1) Restoring complex process trees.
Processes can not enter into pre-existing process-session (sid), sessions can
only be inherited. (Same for process-groups (pgid) in nested pid namespaces.)
Probable solution 1 - CABA:
The idea was to save as much of the original historical tree topology as
possible in an auxiliary in-kernel tree, but it didn't go well. I also have
the same thing in eBPF but obviously it is unreliable.
See my previous talk on this matter with a deeper dive.
Probable solution 2 - Allow setsid to pre-existing session + Allow setsid/setpgid to "sid 0":
Is it safe? - We can prohibit entering into a session with controlling ttys, so
that there is no way someone can use this change to steal your passwords.
2) The clone3 syscall's set_tid feature is unusable in nested pid and user namespaces (nested containers).
Because, for pid namespace init creation, we need at the same time:
a) be checkpoint_restore_ns_capable at all levels of pid namespace’s owner
user namespaces;
b) be inside user namespace which is an owner of the pid
namespace to be created;
Probable solution 1 - Hack clone3 syscall to receive second user namespace (b) somewhere in arguments.

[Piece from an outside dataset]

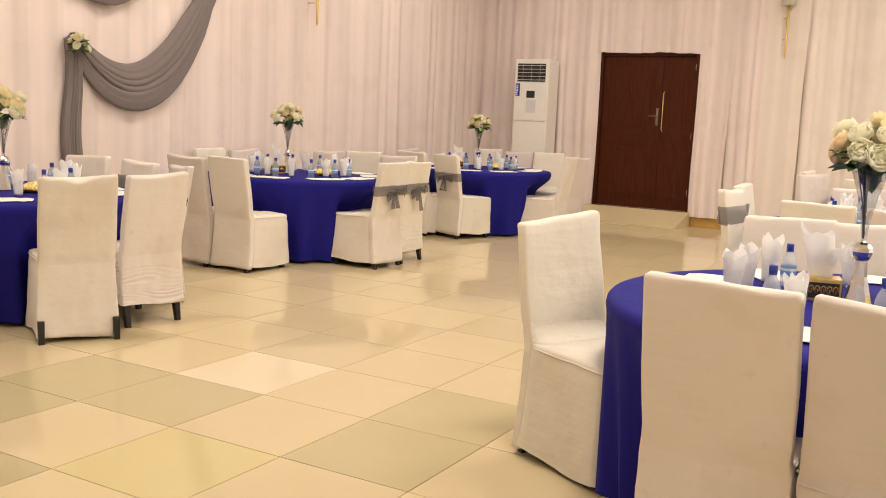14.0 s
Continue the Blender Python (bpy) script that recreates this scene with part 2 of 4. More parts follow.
CLEAR = glass("clear_glass", clear=0.95, rim=0.10, body=0.02)
PLASTIC_CLEAR = glass("clear_bottle_plastic", (0.93, 0.96, 0.99), rough=0.12, rim=0.30, body=0.06, milk=0.30)
BLUE_CAP = surface("blue_cap_plastic", (0.018, 0.045, 0.30), rough=0.4)
BLUE_LABEL = surface("blue_bottle_label", (0.16, 0.36, 0.72), rough=0.45)
WHITE_LABEL = surface("white_bottle_label", (0.75, 0.78, 0.82), rough=0.45)
ROSE_WHITE = cloth("white_rose_silk", (0.94, 0.925, 0.77), rough=0.8, crease=0.1, through_it=0.5)
ROSE_PEACH = cloth("peach_rose_silk", (0.95, 0.82, 0.58), rough=0.8, crease=0.1, through_it=0.5)
ROSE_CREAM = cloth("cream_rose_silk", (0.94, 0.87, 0.60), rough=0.8, crease=0.1, through_it=0.5)
LEAF = surface("green_leaf_silk", (0.030, 0.075, 0.020), rough=0.6, spread=0.35, scale=20)
LIME = surface("lime_leaf_silk", (0.28, 0.42, 0.08), rough=0.6, spread=0.3, scale=20)
STEM = surface("grey_green_stem", (0.07, 0.08, 0.065), rough=0.6)
DAYLIGHT = glow("daylight_outside", (0.92, 0.96, 1.0), 1.0)
LAMP_GLOW = glow("lamp_diffuser", (1.0, 0.86, 0.68), 3.0)
SHADE = cloth("sconce_shade_cloth", (0.85, 0.80, 0.70), through_it=0.4)


# ---- building helpers ----
def mesh_of(bm, name, material, smooth=True):
    bmesh.ops.recalc_face_normals(bm, faces=bm.faces[:])
    me = bpy.data.meshes.new(name)
    bm.to_mesh(me)
    bm.free()
    for one in material if isinstance(material, (list, tuple)) else (material,):
        me.materials.append(one)
    if smooth:
        me.polygons.foreach_set("use_smooth", [True] * len(me.polygons))
    return me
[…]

Probable solution 2 - Make it possible to create a pid namespace separately from creating its init, create init through setns:
Here we need to carefully handle races of two processes created at the same
time in a not yet fully setup pid namespace.
3) CPU mismatch.
If we have different cpu features returned by cpuid (or different xsave
features/sizes) between nodes, we can not migrate a process between those
nodes as glibc of the process may have detected cpu features on the first
node and will try to use these features after migration even if the feature
is not available on the destination.
Probable solution - Do it like in OpenVZ:
Using cpuid faulting cpu feature to return restricted cpuid mask for containers
(need to patch kernel).